Rent-to-own is a brilliant option if you want to be a homeowner but need a multi-year "on-ramp" to get your finances in order. It allows you to stabilize your life and build equity while keeping a roof over your head.
However, it requires discipline. You must be certain you can make every payment on time and handle the physical responsibilities of maintaining a house. Rent-to-own monthly payments are almost always higher than standard rental rates.
Final Thoughts
This path is an excellent choice for those who aren't ready for a mortgage today but are determined to own property in the future. It builds a bridge to ownership, improves your credit standing, and allows you to move at a pace that fits your unique family situation.

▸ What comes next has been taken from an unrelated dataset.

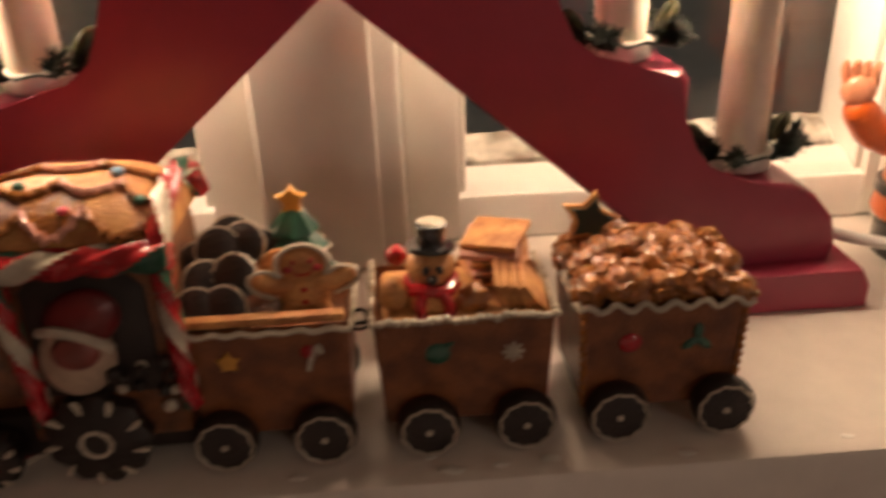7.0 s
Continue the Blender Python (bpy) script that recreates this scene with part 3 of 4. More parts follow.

Just remember to review every contract with care and seek professional legal advice if any terms seem unclear. You deserve to make the most informed choice possible.
Rent-to-own could be the stepping stone you need to finally unlock the door to the home you've always wanted. Why wait for "one day"? Start exploring your area today and take a major step toward your future as a homeowner!
Common Questions About Rent-to-Own
What exactly is a rent-to-own agreement?
It is a contract that lets you rent a property with the exclusive right to purchase it after a few years. A portion of your rent often counts toward the final sale.
Do I need to save 20% down for rent-to-own?
No. You typically pay a smaller "option fee" at the start, which is usually between 1% and 5% of the total home value—much lower than a standard down payment.
Can I change my mind and not buy the house?
If you have a "lease-option" agreement, you can walk away when the lease ends. Just be aware that you will likely lose the option fee and any rent credits you paid.
Is Section 8 allowed for these types of deals?
Yes, some PHAs have special programs that allow you to use your Housing Choice Voucher for homeownership and rent-to-own. Check with your local office for availability.
Who pays for a leaky roof in a rent-to-own?
This depends entirely on your specific contract. Sometimes the landlord covers big issues, while the tenant handles the daily maintenance. Read your agreement carefully!